Overview of ISO 14083
Published in March 2023, ISO 14083 replaces the former European standard EN 16258 and, for the first time, provides a globally applicable standard for quantifying and reporting greenhouse gas emissions from transport operations. It encompasses both passenger and freight transport across all modes of transport and, for the first time, also includes processes and the related GHG emissions at facilities that enable the transfer of passengers or cargo (hubs). The standard is flexibly applicable and suitable for individual shipments, fleets, logistics centers, or complex international transport chains. It is therefore relevant not only to transport companies but also to companies in other industries where transport plays a role.
Systematic Emission Calculation in Six Steps
ISO 14083 structures the quantification of GHG emissions into six steps that allow for a transparent and traceable analysis. First, the entire transport chain is defined and divided into individual elements, referred to as Transport Chain Elements (TCEs). Each TCE represents a segment of the transport chain, e.g., a freight transport with a specific vehicle type on a particular route section.
In the second step, the relevant transport and hub operations are identified for each TCE, and the associated transport or hub activity (tonne-kilometers, passenger-kilometers) is calculated. These operations are then grouped into overarching categories, the so-called Transport Operation Categories (TOC) and Hub Operation Categories (HOC), to simplify calculations and data collection. Next, the GHG emission intensities are calculated at the category level, taking into account both the activities and the associated GHG emissions.
Subsequently, the GHG emissions for the individual TCEs are determined by linking their specific activity data with the corresponding emission intensities from the categories. Finally, the GHG emission intensity of the entire transport chain is calculated by summing up all emissions and relating them to the total transport activity of the chain.
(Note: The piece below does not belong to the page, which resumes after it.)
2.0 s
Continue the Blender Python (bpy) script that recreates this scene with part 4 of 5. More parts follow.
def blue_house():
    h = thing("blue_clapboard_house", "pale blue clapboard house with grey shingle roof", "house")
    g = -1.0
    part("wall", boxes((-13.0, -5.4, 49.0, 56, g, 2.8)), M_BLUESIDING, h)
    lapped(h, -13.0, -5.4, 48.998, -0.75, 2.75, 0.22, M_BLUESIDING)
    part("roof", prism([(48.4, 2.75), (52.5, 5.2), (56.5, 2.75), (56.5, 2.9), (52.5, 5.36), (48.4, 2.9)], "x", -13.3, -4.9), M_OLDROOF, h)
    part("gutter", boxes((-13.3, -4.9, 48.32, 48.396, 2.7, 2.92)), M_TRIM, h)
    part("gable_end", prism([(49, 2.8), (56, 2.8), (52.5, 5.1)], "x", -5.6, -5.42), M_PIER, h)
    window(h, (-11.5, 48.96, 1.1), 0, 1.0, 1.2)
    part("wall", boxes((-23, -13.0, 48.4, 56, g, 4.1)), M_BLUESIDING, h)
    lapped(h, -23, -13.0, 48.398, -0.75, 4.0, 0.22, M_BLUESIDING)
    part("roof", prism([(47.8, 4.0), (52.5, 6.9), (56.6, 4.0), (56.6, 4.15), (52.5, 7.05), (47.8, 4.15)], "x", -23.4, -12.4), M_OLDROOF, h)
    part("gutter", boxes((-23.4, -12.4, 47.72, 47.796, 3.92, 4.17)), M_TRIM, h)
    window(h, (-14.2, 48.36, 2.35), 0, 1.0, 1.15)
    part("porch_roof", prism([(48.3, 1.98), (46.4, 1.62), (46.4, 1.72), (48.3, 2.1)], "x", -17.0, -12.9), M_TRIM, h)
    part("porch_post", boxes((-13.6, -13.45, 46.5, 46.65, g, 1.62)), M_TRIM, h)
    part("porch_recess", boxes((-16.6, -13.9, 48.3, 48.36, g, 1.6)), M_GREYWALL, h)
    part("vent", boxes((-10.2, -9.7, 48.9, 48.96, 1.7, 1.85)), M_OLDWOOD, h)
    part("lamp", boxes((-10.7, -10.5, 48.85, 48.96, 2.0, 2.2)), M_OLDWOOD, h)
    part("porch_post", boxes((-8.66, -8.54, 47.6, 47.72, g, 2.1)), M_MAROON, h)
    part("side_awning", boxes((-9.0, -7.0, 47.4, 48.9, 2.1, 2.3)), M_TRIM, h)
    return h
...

This results in a comprehensive value that vividly illustrates the climate impact of the transport chain.
CO₂ Transparency in a Regional Parcel Service
A medium-sized parcel service in Munich uses ISO 14083 to accurately account for its daily deliveries. The transport chain includes the route from the distribution center to customers as well as hub processes. For a typical route with 120 parcels, diesel consumption is precisely recorded and emissions are allocated to individual parcels based on weight and volume. This allows the service provider to identify particularly emission-intensive shipments, such as refrigerated food, and test alternative transport modes or routes. These transparent data help improve customer communication and promote sustainable services.
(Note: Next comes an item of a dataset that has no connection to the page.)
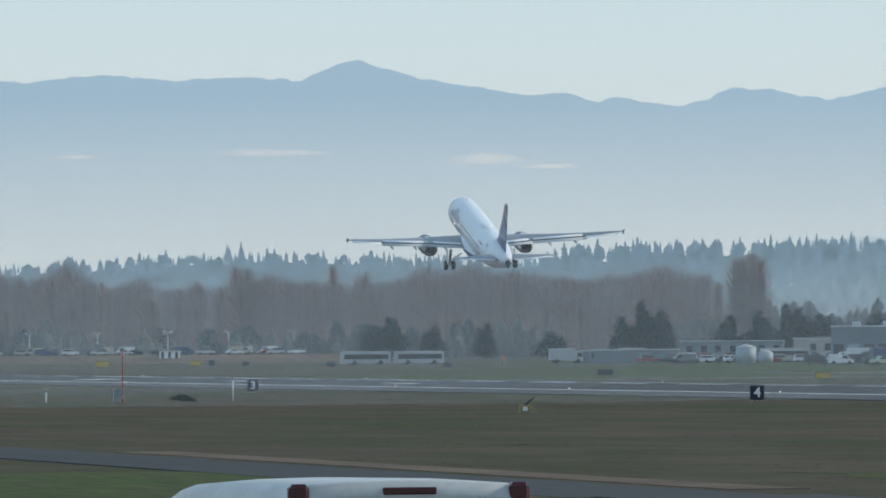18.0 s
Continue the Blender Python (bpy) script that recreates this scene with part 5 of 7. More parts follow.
for i in range(60):
    az = rng.uniform(26.6, 46)
    plant(BARES if rng.random() < 0.7 else POPLARS, az, 0.30 + 0.12 * rng.random() + (0.12 if 36.5 < az else 0) + (0.06 if 29 < az < 33.5 else 0), 1550 + 160 * rng.random(), 1.35)
# far row of evergreens and bare trees towards the runway's end
for i in range(130):
    az = rng.uniform(11.2, 22.5)
    plant(CEDARS + FIRS + SHRUBS, az, rng.uniform(0.06, 0.14) + 0.04 * math.sin(az * 3), 2900 + 300 * rng.random(), rng.uniform(0.9, 1.5), 1.0)
for az, el, w in ((16.34, 0.362, 1.1), (16.28, 0.3, 1.2), (16.42, 0.28, 1.2), (13.66, 0.262, 0.8), (13.74, 0.262, 0.8), (13.8, 0.245, 1.0), (13.6, 0.2, 0.8), (14.49, 0.317, 1.0), (14.55, 0.27, 1.0), (14.7, 0.23, 1.0), (14.82, 0.25, 0.9), (15.26, 0.34, 0.9), (15.2, 0.31, 0.9), (15.32, 0.3, 1.0), (15.38, 0.27, 0.9),
                  (15.76, 0.308, 1.0), (15.92, 0.25, 1.1), (16.05, 0.2, 1.1), (16.87, 0.242, 1.0), (16.97, 0.24, 1.0), (16.7, 0.22, 1.2), (12.6, 0.198, 1.0), (12.75, 0.2, 1.1), (12.5, 0.16, 1.1), (12.9, 0.18, 1.0), (14.2, 0.22, 1.1), (14.3, 0.2, 1.1), (17.0, 0.17, 1.3)):
    plant(CEDARS + FIRS[:2], az, el, (2500 if az > 14.4 else 2780) + 50 * math.sin(az * 9), w, 0.6)
for az, el, w in ((10.41, 0.262, 0.62), (10.5, 0.2, 0.8), (10.3, 0.17, 0.9), (11.13, 0.236, 0.6), (11.0, 0.2, 0.8), (11.2, 0.21, 0.8), (11.3, 0.17, 1.0), (9.13, 0.171, 1.1), (9.35, 0.12, 1.0), (9.62, 0.14, 0.8), (9.95, 0.08, 1.4), (9.05, 0.13, 1.0), (11.6, 0.17, 1.3), (11.75, 0.18, 1.2), (11.85, 0.16, 1.2), (12.1, 0.2, 0.9), (12.25, 0.13, 1.2), (10.85, 0.17, 1.0)):
    plant(SHRUBS, az, el * 0.8 - 0.01, 2880 + 30 * math.sin(az * 9), w * 1.0, 1.0)
for az in (10.88, 10.92, 10.97, 11.01):
    plant(POPLARS[2:], az, 0.44 + 0.02 * math.sin(az * 50), 3050, 1.6, 1.0)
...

Data Quality and Allocation – Practical Challenges
A valid emission inventory requires high-quality data. While primary data are ideal, they are often limited in practice. Therefore, the standard also allows the use of verifiable secondary data, which must be documented transparently. Another central issue is the proper allocation of emissions to individual shipments or customers. Methods such as weighting by tonne-kilometers or volume are used to allocate emissions realistically. For example, emission-intensive refrigerated goods may be weighted more heavily than non-cooled goods. ISO 14083 supports differentiated allocation approaches to ensure fair and accurate attribution.
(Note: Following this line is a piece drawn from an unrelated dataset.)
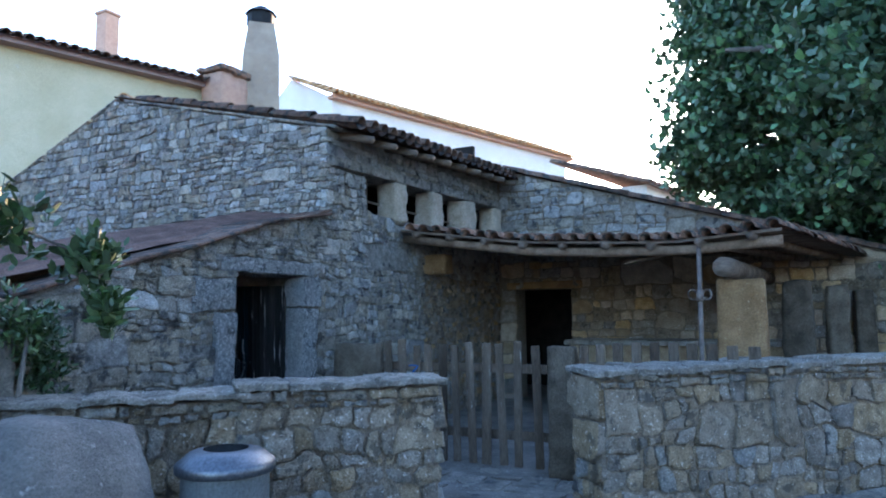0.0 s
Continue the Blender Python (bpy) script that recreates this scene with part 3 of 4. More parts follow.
for pts in ([(-3.2, 0), (3.40, 0), (3.40, 2.06), (-3.2, 1.9)], [(4.45, 0), (4.785, 0), (4.785, 2.06), (4.45, 2.06)], [(-3.2, 1.9), (3.40, 2.06), (4.785, 2.06), (4.785, wing_top(4.78)), (-3.2, 1.92)]):
    upright("wall_core", [(11.72, y, z) for y, z in pts][::-1], (0.5, 0, 0), M_MORTAR_TAN, wall_wing)


def wing_spans(v):
    lo = -3.2
    while lo < 4.7 and wing_top(lo) < v:
        lo += .02
    return [(lo, 3.40), (4.45, 4.75)] if v < 2.06 else [(lo, 4.75)]


rubble(wall_wing, (11.72, 0, 0), (0, 1, 0), (-1, 0, 0), wing_spans, 0, 2.55, ((M_TAN, 7), (M_LOW, 4)), (0.18, 0.36), (0.8, 1.8), 0.04, 0.06, 0.010, 41, clampv=lambda u, v: min(v, wing_top(u)))
rubble(wall_wing, (11.72, 0, 0), (0, 1, 0), (-1, 0, 0), wing_spans, 2.55, 4.36, ((M_STONE, 7), (M_PALE, 3)), (0.12, 0.28), (0.9, 2.2), 0.034, 0.05, 0.008, 42, clampv=lambda u, v: min(v, wing_top(u)), most=120)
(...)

Reporting Requirements and Application Areas
ISO 14083 provides a modular reporting framework, ranging from concise reports at the TCE level to comprehensive ESG or CSRD-compliant reports. It not only serves transparency but also acts as documentation in tenders, climate protection programs, or carbon offsetting measures. Freight forwarders, shippers, and logistics providers gain competitive advantages through reliable CO₂ metrics, as more and more customers and regulators demand clear emissions data. The standard is increasingly integrated into logistics software and transport management systems to compare transport modes or fleet alternatives and support sustainable decision-making.
ISO 14083 does not stand alone. The results from ISO 14083 can serve as a starting point for many further analyses, such as the Corporate Carbon Footprint (ISO 14064), Product Carbon Footprint (ISO 14067), or Life Cycle Assessment (ISO 14040/44).
Challenges and Future Outlook
The implementation of ISO 14083 entails considerable effort in data collection and harmonization, as transport chains operate globally with diverse data formats and quality levels. Common digital standards are not yet fully established, which complicates integration. Nevertheless, the standard offers great opportunities by creating clear CO₂ metrics, identifying emission sources, and detecting hotspots. The future lies in digitalization: Real-time data from fleet and telematics systems enable dynamic management, and connected platforms for Scope 3 emissions are becoming the norm. Regulators will increasingly refer to ISO 14083, not least due to planned EU emissions databases.
Conclusion: From Accounting to Sustainable Transformation
ISO 14083 is more than a reporting tool – it is a roadmap for the climate-friendly transformation of the transport and logistics industry. It enables companies to systematically capture their emissions, create transparency, and develop innovative measures for emission reduction. For companies with serious sustainability ambitions, the standard is increasingly becoming a necessity to strategically manage and position themselves as reliable partners in the market. The further development and practical implementation of ISO 14083 remain a key step on the path to climate-neutral supply chains.